AYERDHAL
ACTUSF
196pp - 12,00 €
Critique parue en octobre 2013 dans Bifrost n° 72
La réédition de ces deux novellas, revues et corrigées par l’auteur pour l’occasion, nous permet de revenir aux sources de l’œuvre d’Ayerdhal, dans l’univers de l’Homéocratie qui servait de toile de fond à ses premiers romans — La Bohème et l’Ivraie, Le Chant du Drille ou encore Mytale, autant d’œuvres dans lesquelles space opera et discours politique vindicatif faisaient très bon ménage.
L’Homéocratie est un gouvernement fédéral dont l’influence s’étend sur quelques centaines de mondes, une démocratie où chacun a voix mais où certains ont davantage de difficultés à se faire entendre que d’autres, un système politique s’interdisant d’avoir recours à l’arbitraire tout en essayant de ne pas sombrer dans l’anarchie, bref : un joyeux et permanent bordel à l’échelle galactique.

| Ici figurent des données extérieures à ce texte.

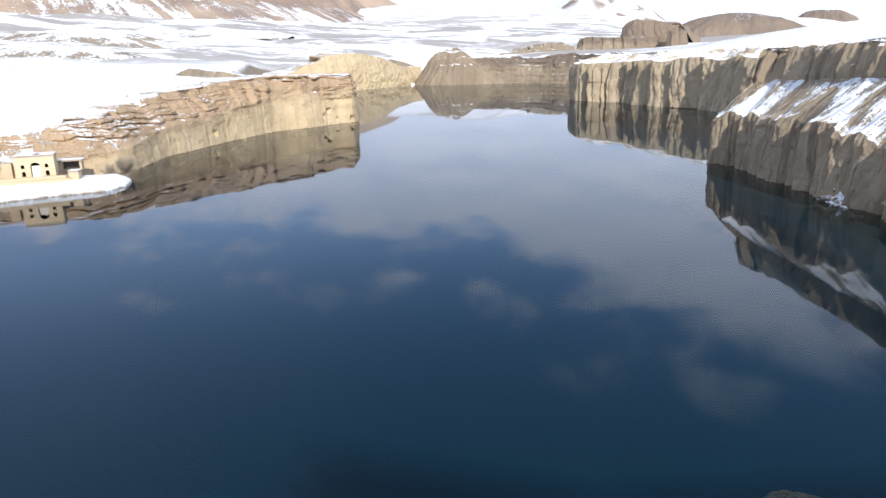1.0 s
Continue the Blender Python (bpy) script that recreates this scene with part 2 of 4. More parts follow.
def bed_material(name="lake_bed"):
    """Pale lime mud with beds of dark weed in the shallows; with depth the water's own blue is painted over it."""
    def build(g):
        at = g.add("ShaderNodeTexCoord").outputs["Object"]
        xyz = g.add("ShaderNodeSeparateXYZ", inputs={0: at})
        x, y, z = xyz.outputs[0], xyz.outputs[1], xyz.outputs[2]

        def spread(spots):
            total = 0.0
            for cx, cy, rx, ry in spots:
                u = g.math("DIVIDE", g.math("SUBTRACT", x, cx), rx)
                v = g.math("DIVIDE", g.math("SUBTRACT", y, cy), ry)
                square = g.math("ADD", g.math("MULTIPLY", u, u), g.math("MULTIPLY", v, v))
                total = g.math("ADD", total, g.math("POWER", 2.718, g.math("MULTIPLY", square, -1.0)))
            return total

        mud = g.mix(g.ramp(g.noise(at, 0.45, 7.0, 0.65), 0.3, 0.7), (0.27, 0.24, 0.155), (0.45, 0.41, 0.27))
        mud = g.mix(g.ramp(g.noise(at, 2.2, 6.0, 0.75), 0.42, 0.66, 0.0, 0.5), mud, (0.22, 0.18, 0.12))
        drift = g.math("ADD", g.math("MULTIPLY", g.noise(at, 0.55, 6.0, 0.66), 0.95), g.math("MULTIPLY_ADD", spread(WEED), 0.50, -0.18))
        drift = g.math("SUBTRACT", drift, g.math("MULTIPLY", spread(SAND), 0.22))
        drift = g.math("ADD", drift, g.math("MULTIPLY", g.ramp(z, -0.95, -0.7, 1.0, 0.0), g.ramp(z, -1.9, -1.3, 0.0, 0.22)))
        tufts = g.math("ADD", g.math("MULTIPLY", g.noise(at, 0.9, 10.0, 0.72), 0.75), g.math("MULTIPLY", g.noise(at, 5.0, 5.0, 0.7), 0.25))
        weed = g.ramp(g.math("ADD", drift, g.math("MULTIPLY_ADD", tufts, 2.4, -1.2)), 0.44, 0.60)
        algae = g.mix(g.ramp(g.noise(at, 0.8, 4.0), 0.35, 0.65), (0.072, 0.054, 0.040), (0.085, 0.078, 0.052))
        algae = g.mix(g.ramp(g.noise(at, 3.4, 5.0, 0.75), 0.46, 0.64, 0.0, 0.7), algae, (0.23, 0.185, 0.115))
        speck = g.ramp(g.noise(at, 4.0, 8.0, 0.85), 0.42, 0.66, 1.0, 0.25)
        shallow = g.mix(g.math("MULTIPLY", weed, speck), mud, algae)
        # the water's teal and blue haze, put into the bed's colour by depth
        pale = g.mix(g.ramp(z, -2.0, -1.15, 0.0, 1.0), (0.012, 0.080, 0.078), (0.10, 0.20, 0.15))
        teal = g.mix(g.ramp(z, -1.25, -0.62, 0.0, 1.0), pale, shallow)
        # below 12 m the blue darkens, painting the knoll's shadow on the water
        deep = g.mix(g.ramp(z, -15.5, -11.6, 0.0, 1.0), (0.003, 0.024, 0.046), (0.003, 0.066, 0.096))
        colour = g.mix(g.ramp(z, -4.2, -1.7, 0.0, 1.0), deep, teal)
        finish(g, colour, 1.0, g.noise(at, 1.2, 4.0), 0.3, 0.2)
    return material(name, build)


def plain_material(name, a, b, scale=2.0, rough=0.9, metal=0.0):
    def build(g):
        at = g.add("ShaderNodeTexCoord").outputs["Object"]
        n = g.noise(at, scale, 5.0, 0.6)
        finish(g, g.mix(n, a, b), rough, n, 0.3, 0.05)
    return material(name, build)


CREAM_ROCK = rock_material("cream_rock", (0.60, 0.475, 0.30), (0.52, 0.405, 0.25), (0.27, 0.2, 0.13), 1.0, 0.84, 0.95, 0.28, (0.39, 0.275, 0.175), (9.5, 14.0), cracks=0.3, clumps=1.2)
GREY_ROCK = rock_material("grey_brown_rock", (0.385, 0.305, 0.21), (0.275, 0.218, 0.15), (0.115, 0.09, 0.066), 1.0, 0.68, 0.77, 0.72, clumps=2.3, runs=(0.26, 0.03), foot=(16.2, 15.2, -0.9))
RIB_ROCK = rock_material("broken_rib_rock", (0.40, 0.32, 0.225), (0.30, 0.24, 0.17), (0.14, 0.11, 0.08), 0.6, 0.66, 0.78, 0.4, clumps=1.6)
FLUTED_ROCK = rock_material("fluted_rock", (0.47, 0.38, 0.26), (0.40, 0.32, 0.215), (0.2, 0.155, 0.115), 2.0, 0.74, 0.86, 0.25)
CREAM_PLAIN = rock_material("pale_buttress_rock", (0.42, 0.34, 0.225), (0.34, 0.27, 0.18), (0.17, 0.13, 0.09), 0.8, 0.8, 0.95, 0.4)
PALE_ROCK = rock_material("pale_headland_rock", (0.56, 0.45, 0.28), (0.48, 0.38, 0.24), (0.27, 0.2, 0.13), 1.6, 0.9, 1.0, 0.22)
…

Anthelm Lax, le héros de « La Troisième lame », est un Médiateur, un personnage théoriquement neutre, envoyé en mission sur Melig, petite colonie en apparence sans histoires où l’agent local de l’Homéocratie vient pourtant d’être assassiné. On craint une rébellion, et Lax est chargé d’apaiser les tensions. Pourtant, sur place, rien ne vient confirmer cette thèse, bien au contraire… Tout au long de ce récit, Ayerdhal œuvre au sein d’un registre ou il excelle, celui du thriller d’espionnage mâtiné de science-fiction, dans lequel différentes factions s’affrontent hors-champ, avancent leurs pions méthodiquement, manipulent, sont à leur tour manipulées. En façade rien ne transparait, mais dans les coulisses tout le monde s’active, et les conséquences apparaissent bientôt au grand jour. Dans ce contexte, entre idéalisme sincère et pragmatisme résigné, Anthelm Lax finit par se trouver dans une situation impossible, contraint à prendre des décisions qu’il abhorre. Jusqu’au bout, l’auteur tire les ficelles de son récit avec maestria, qu’il conclut sur un ultime retournement de situation inattendu.
Plus apaisé, « Pollinisation » se présente comme un voyage au cœur d’un monde dont les habitants vivent en communion avec leur environnement, un voyage qui va rapidement prendre des allures de parcours initiatique. Comme dans le texte précédent, il s’agit avant tout pour les habitants de cette planète de défendre les spécificités de leur mode de vie et de faire appel à tous leurs moyens, aussi dérisoires semblent-ils en apparence, face à la toute-puissance de l’Homéocratie et aux dérives dont certaines de ses composantes s’avèrent capables. Ici encore, Ayerdhal déroule un scénario habile qui ne révèle ses véritables enjeux que dans les pages ultimes du récit.
On est donc content de relire ces deux nouvelles, parmi les meilleures de son auteur, et on serait plus heureux encore de le voir revenir à ce registre, qu’il n’a plus abordé depuis trop longtemps.